**STATED GOAL**
Copy out the listing that follows exactly, dropping every picture.

**SOURCE RECORDS**
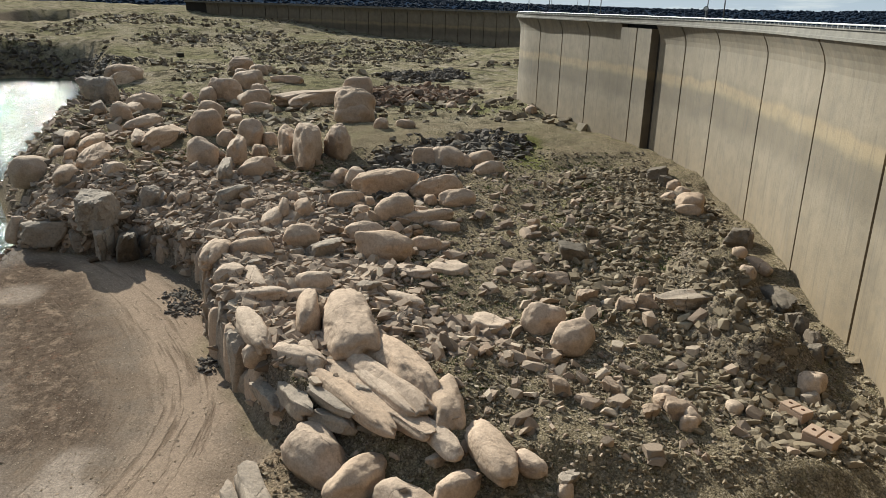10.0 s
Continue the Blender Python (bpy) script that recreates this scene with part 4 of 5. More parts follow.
boulder(35.5, 12.8, 2.26, 1.15, 0.86, 323, granite_grey, 1178)
hole_rock = boulder(-4.4, 37.0, 7.39, 4.01, 1.40, 336, granite_pale, 1179)
boulder(-6.6, 32.9, 5.27, 3.68, 0.74, 42, granite_pale, 1180)
boulder(-12.5, 34.9, 5.57, 2.41, 0.60, 12, granite_pale, 1181)
boulder(-0.7, 36.2, 3.10, 1.79, 0.72, 30, granite_pale, 1182)
boulder(2.7, 42.1, 3.63, 2.37, 1.78, 357, granite, 1183)
boulder(-12.3, 27.3, 6.27, 1.90, 0.85, 23, granite_pale, 1184)
boulder(-18.0, 29.8, 6.22, 1.57, 1.12, 71, granite_grey, 1185)
boulder(-18.7, 30.6, 5.46, 1.26, 0.84, 63, granite_grey, 1186)
boulder(-8.8, 22.4, 3.17, 1.88, 1.13, 289, granite_grey, 1187)
boulder(-7.1, 22.5, 2.16, 0.89, 0.67, 310, granite, 1188)
boulder(-8.4, 18.6, 7.65, 3.76, 0.56, 14, granite_pale, 1189)
boulder(-9.3, 15.4, 12.45, 3.63, 0.44, 4, granite_pale, 1190)
boulder(-14.9, 21.3, 2.59, 1.52, 0.76, 28, granite_pale, 1191)
boulder(-17.0, 18.1, 3.39, 1.96, 0.78, 18, granite_pale, 1192)
boulder(-18.4, 14.7, 2.58, 1.79, 0.90, 16, granite_pale, 1193)
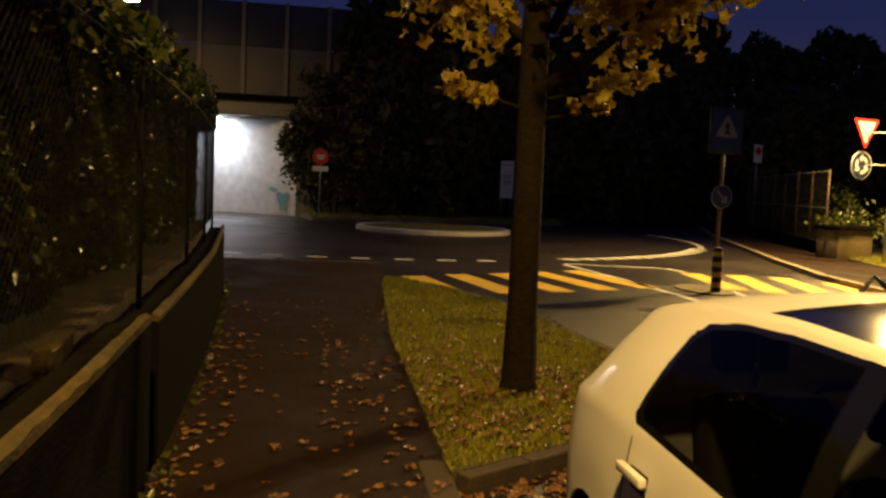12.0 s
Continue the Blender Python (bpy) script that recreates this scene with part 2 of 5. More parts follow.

**PROBLEM SOLUTION**
10.0 s
Continue the Blender Python (bpy) script that recreates this scene with part 4 of 5. More parts follow.
boulder(35.5, 12.8, 2.26, 1.15, 0.86, 323, granite_grey, 1178)
hole_rock = boulder(-4.4, 37.0, 7.39, 4.01, 1.40, 336, granite_pale, 1179)
boulder(-6.6, 32.9, 5.27, 3.68, 0.74, 42, granite_pale, 1180)
boulder(-12.5, 34.9, 5.57, 2.41, 0.60, 12, granite_pale, 1181)
boulder(-0.7, 36.2, 3.10, 1.79, 0.72, 30, granite_pale, 1182)
boulder(2.7, 42.1, 3.63, 2.37, 1.78, 357, granite, 1183)
boulder(-12.3, 27.3, 6.27, 1.90, 0.85, 23, granite_pale, 1184)
boulder(-18.0, 29.8, 6.22, 1.57, 1.12, 71, granite_grey, 1185)
boulder(-18.7, 30.6, 5.46, 1.26, 0.84, 63, granite_grey, 1186)
boulder(-8.8, 22.4, 3.17, 1.88, 1.13, 289, granite_grey, 1187)
boulder(-7.1, 22.5, 2.16, 0.89, 0.67, 310, granite, 1188)
boulder(-8.4, 18.6, 7.65, 3.76, 0.56, 14, granite_pale, 1189)
boulder(-9.3, 15.4, 12.45, 3.63, 0.44, 4, granite_pale, 1190)
boulder(-14.9, 21.3, 2.59, 1.52, 0.76, 28, granite_pale, 1191)
boulder(-17.0, 18.1, 3.39, 1.96, 0.78, 18, granite_pale, 1192)
boulder(-18.4, 14.7, 2.58, 1.79, 0.90, 16, granite_pale, 1193)
12.0 s
Continue the Blender Python (bpy) script that recreates this scene with part 2 of 5. More parts follow.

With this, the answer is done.